→ **TO DO**
Using the listing below, extract each line that has the word "recreates" in it.

[Collection entries]
■ ■ ■

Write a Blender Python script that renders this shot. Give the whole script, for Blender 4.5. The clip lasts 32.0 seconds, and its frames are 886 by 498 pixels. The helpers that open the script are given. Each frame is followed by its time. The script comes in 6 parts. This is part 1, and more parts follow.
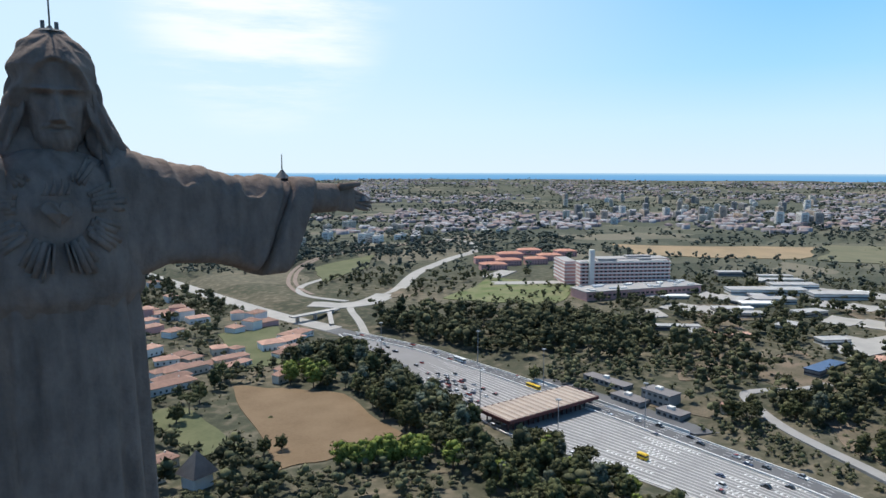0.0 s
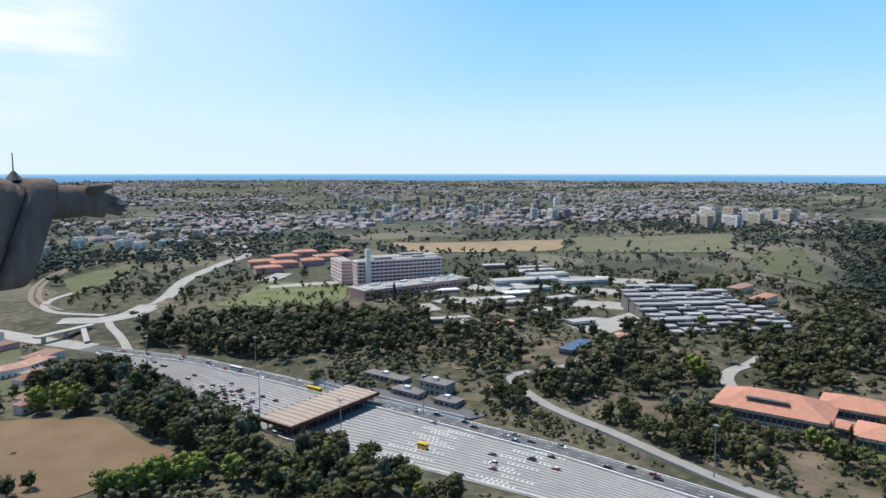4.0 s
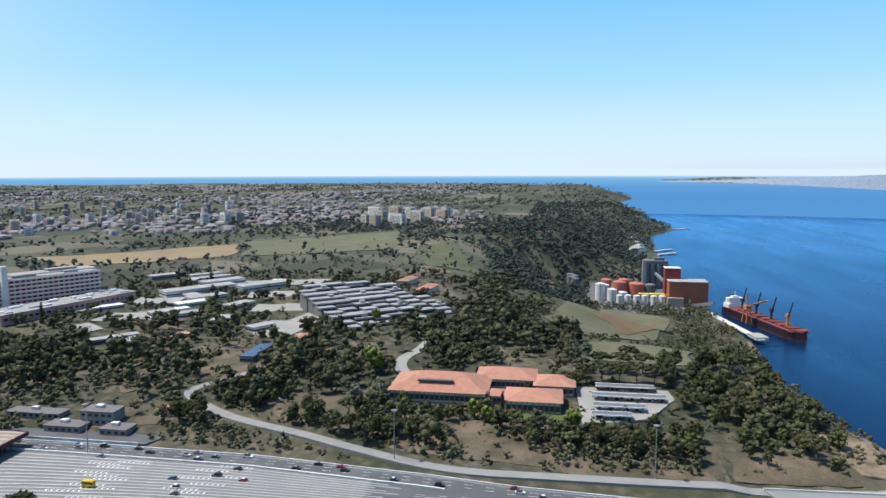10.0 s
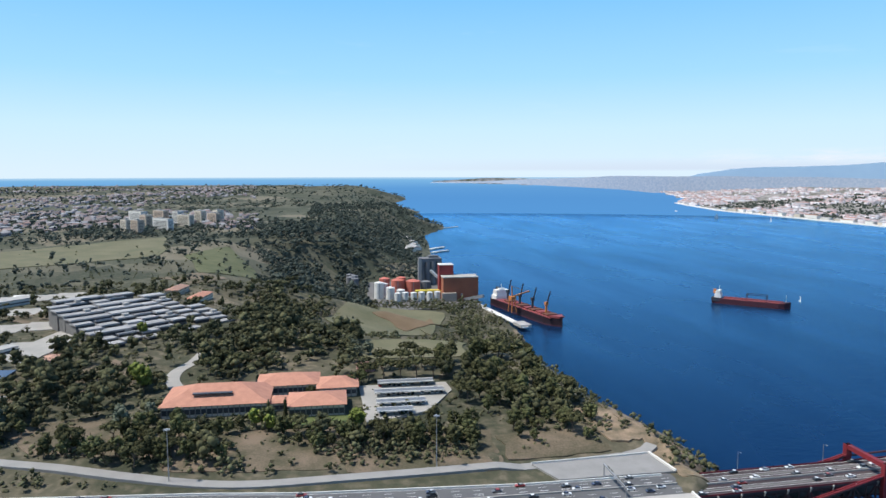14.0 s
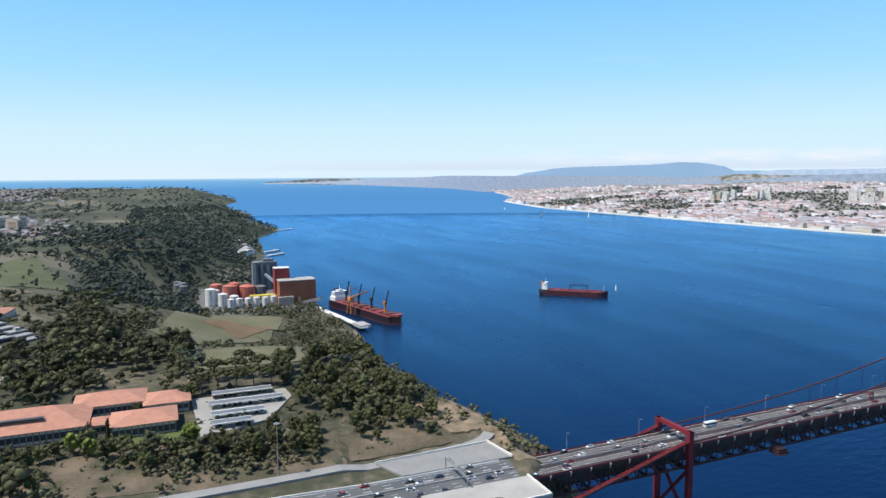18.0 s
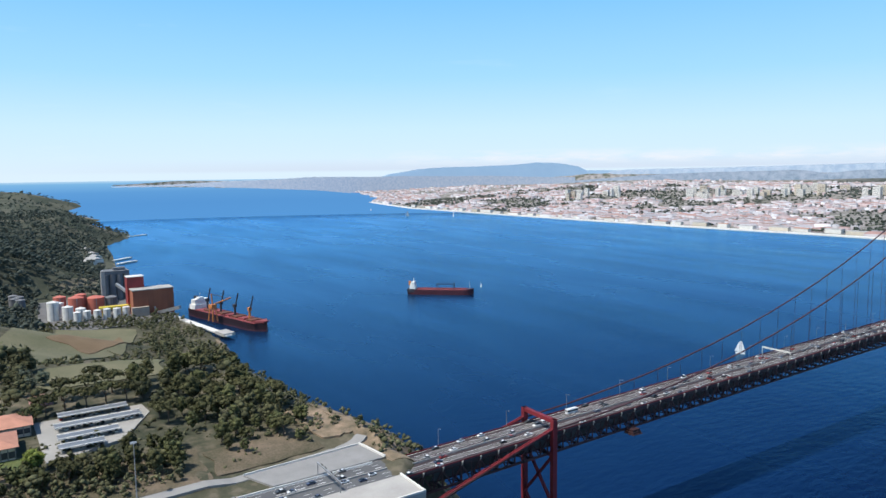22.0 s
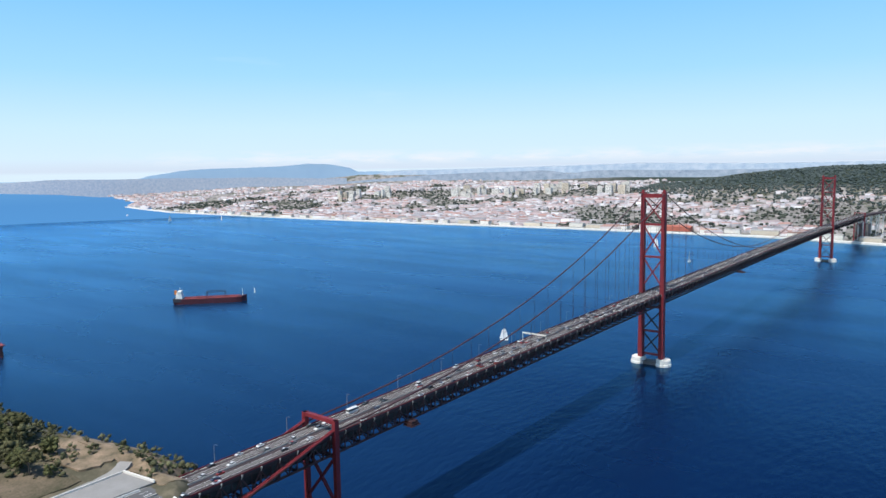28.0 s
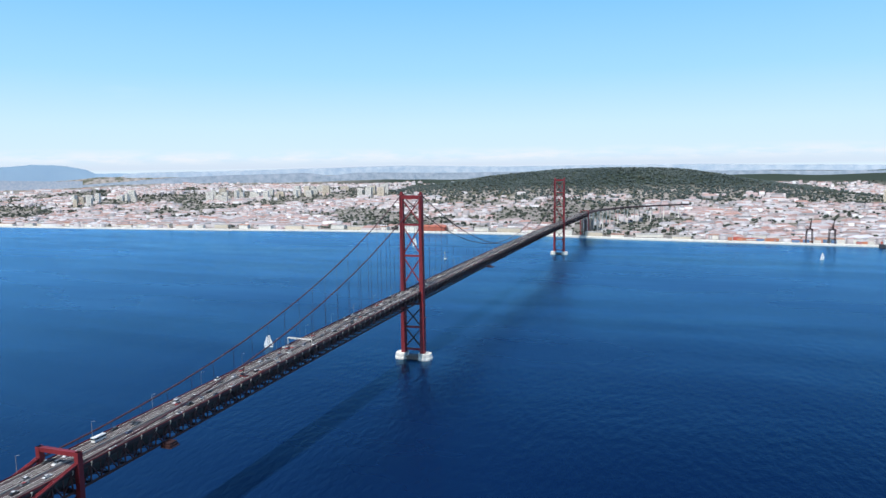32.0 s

■ ■ ■

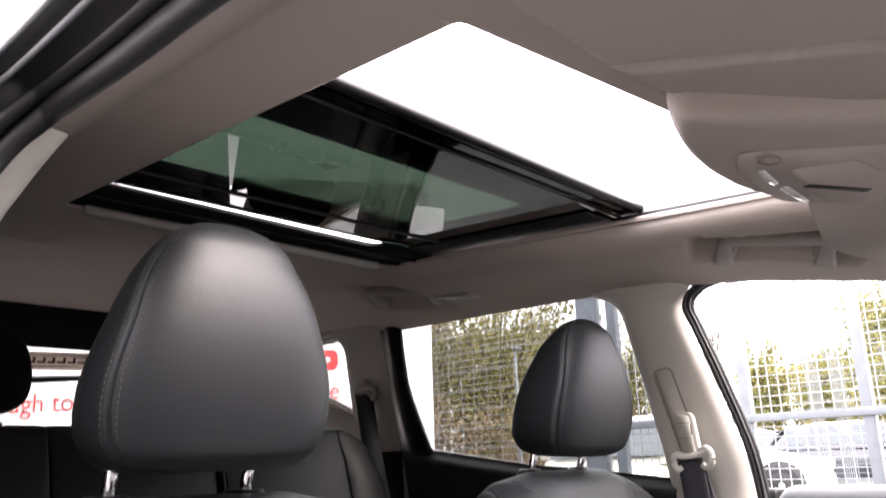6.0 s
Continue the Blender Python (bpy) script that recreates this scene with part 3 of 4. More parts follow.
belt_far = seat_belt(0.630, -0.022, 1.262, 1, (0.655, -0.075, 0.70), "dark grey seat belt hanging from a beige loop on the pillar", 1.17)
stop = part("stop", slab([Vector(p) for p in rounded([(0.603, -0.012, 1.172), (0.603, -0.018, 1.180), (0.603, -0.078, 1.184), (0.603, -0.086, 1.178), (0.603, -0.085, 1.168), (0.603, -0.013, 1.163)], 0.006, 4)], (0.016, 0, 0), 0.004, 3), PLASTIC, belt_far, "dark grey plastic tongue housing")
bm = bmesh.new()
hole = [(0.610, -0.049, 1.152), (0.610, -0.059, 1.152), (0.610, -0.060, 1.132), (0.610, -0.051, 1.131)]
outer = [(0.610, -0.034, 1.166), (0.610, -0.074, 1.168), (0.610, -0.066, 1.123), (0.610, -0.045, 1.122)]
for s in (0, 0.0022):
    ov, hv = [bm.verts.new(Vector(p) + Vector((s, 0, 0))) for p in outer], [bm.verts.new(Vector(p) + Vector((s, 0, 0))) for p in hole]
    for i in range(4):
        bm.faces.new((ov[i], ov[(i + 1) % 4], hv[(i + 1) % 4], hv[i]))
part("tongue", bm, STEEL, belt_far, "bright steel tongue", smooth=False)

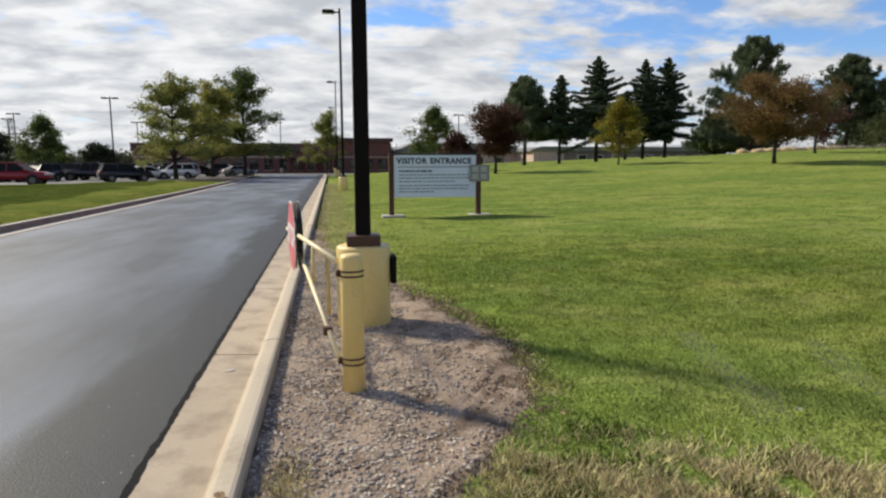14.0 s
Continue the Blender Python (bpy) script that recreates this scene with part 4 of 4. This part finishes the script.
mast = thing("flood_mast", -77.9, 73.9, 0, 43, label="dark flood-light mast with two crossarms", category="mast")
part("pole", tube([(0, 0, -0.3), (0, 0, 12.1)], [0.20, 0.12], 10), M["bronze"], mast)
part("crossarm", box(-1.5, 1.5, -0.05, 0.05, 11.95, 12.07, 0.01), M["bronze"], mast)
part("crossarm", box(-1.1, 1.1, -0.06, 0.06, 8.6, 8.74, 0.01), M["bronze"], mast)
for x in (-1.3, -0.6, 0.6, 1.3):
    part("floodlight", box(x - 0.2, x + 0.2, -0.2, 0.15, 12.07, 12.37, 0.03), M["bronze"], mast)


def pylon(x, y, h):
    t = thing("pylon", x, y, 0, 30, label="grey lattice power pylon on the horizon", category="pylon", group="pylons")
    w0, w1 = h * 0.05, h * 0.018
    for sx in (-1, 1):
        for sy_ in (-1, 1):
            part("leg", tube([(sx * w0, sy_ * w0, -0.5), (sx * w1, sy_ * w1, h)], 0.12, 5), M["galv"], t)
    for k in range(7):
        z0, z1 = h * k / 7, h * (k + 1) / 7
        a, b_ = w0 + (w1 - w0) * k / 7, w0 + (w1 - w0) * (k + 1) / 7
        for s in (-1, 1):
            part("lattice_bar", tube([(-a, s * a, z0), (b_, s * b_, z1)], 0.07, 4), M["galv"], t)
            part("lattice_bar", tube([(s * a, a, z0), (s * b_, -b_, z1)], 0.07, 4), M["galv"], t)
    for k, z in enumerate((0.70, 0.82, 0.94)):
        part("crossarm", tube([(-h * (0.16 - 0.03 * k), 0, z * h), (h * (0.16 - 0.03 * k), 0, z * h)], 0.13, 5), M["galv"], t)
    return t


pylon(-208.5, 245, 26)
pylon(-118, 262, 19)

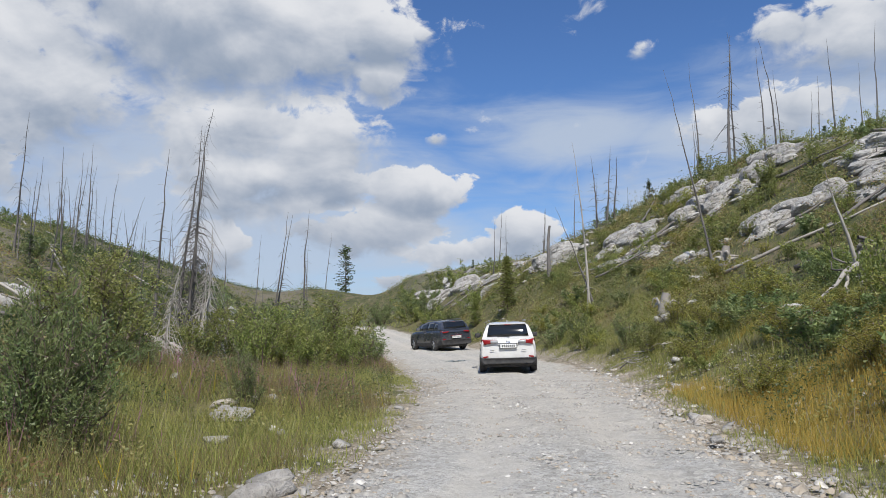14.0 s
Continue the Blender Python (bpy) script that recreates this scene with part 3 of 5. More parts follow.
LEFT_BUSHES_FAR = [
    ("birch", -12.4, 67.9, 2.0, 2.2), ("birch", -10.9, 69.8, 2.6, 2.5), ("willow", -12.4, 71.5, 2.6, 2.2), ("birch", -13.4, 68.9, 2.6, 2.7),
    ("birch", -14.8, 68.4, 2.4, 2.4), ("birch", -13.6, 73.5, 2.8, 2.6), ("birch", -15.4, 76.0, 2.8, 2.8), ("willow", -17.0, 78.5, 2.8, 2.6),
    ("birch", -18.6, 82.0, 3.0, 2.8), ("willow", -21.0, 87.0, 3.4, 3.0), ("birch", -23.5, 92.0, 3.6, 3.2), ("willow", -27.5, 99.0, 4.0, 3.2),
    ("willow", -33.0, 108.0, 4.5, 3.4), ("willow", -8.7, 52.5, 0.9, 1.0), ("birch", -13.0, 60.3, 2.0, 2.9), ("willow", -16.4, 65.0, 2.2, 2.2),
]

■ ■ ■

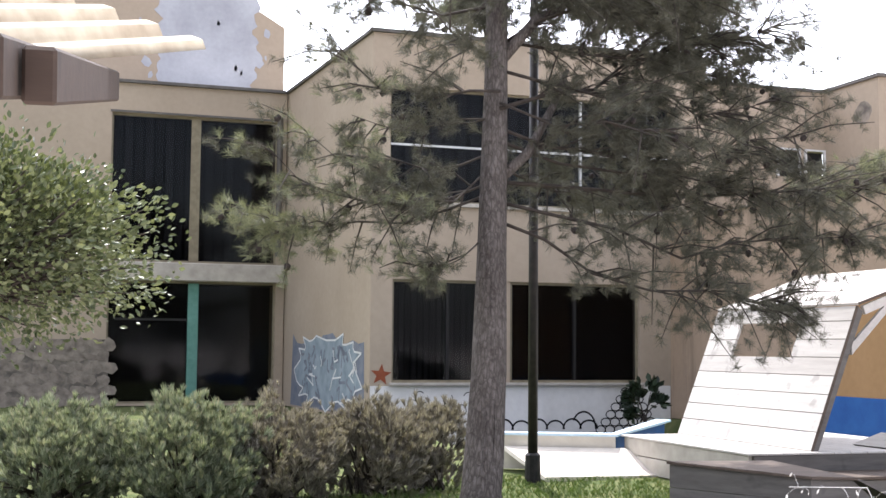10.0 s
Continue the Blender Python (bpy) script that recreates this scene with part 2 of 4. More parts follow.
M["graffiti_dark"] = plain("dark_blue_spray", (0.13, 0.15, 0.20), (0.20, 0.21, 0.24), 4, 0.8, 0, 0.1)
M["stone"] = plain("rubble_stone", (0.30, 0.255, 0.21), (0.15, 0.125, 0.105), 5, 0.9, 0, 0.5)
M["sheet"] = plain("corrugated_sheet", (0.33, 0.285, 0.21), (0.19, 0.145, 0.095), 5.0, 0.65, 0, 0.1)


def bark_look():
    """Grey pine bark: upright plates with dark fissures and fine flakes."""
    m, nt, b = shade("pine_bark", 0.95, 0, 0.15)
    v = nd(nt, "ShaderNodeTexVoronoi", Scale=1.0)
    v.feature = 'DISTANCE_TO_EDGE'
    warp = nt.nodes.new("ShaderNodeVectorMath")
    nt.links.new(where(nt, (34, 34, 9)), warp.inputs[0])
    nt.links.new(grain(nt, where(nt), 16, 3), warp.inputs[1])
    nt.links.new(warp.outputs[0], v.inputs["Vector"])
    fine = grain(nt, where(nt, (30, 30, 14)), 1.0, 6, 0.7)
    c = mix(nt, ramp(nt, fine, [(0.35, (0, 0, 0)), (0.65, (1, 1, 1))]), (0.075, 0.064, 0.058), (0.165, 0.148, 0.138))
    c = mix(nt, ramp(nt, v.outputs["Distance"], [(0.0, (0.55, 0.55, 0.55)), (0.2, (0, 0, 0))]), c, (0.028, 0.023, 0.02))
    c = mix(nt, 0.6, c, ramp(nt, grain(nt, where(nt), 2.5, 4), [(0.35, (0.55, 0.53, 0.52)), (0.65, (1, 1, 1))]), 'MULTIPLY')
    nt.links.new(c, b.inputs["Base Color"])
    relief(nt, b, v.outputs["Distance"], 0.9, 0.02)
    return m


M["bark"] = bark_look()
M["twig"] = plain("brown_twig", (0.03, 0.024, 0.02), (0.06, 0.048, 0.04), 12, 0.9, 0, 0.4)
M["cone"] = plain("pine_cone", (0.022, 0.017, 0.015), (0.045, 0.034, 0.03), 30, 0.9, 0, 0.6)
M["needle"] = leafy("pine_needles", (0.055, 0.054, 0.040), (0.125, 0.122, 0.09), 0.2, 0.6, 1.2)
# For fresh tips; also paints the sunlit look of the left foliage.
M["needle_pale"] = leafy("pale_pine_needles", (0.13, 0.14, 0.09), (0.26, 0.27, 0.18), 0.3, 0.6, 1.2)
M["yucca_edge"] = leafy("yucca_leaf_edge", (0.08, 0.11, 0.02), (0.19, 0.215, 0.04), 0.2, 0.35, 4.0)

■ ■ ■

→ **RESPONSE TO THIS TASK**
Continue the Blender Python (bpy) script that recreates this scene with part 3 of 4. More parts follow.
Continue the Blender Python (bpy) script that recreates this scene with part 4 of 4. This part finishes the script.
Continue the Blender Python (bpy) script that recreates this scene with part 3 of 5. More parts follow.
Continue the Blender Python (bpy) script that recreates this scene with part 2 of 4. More parts follow.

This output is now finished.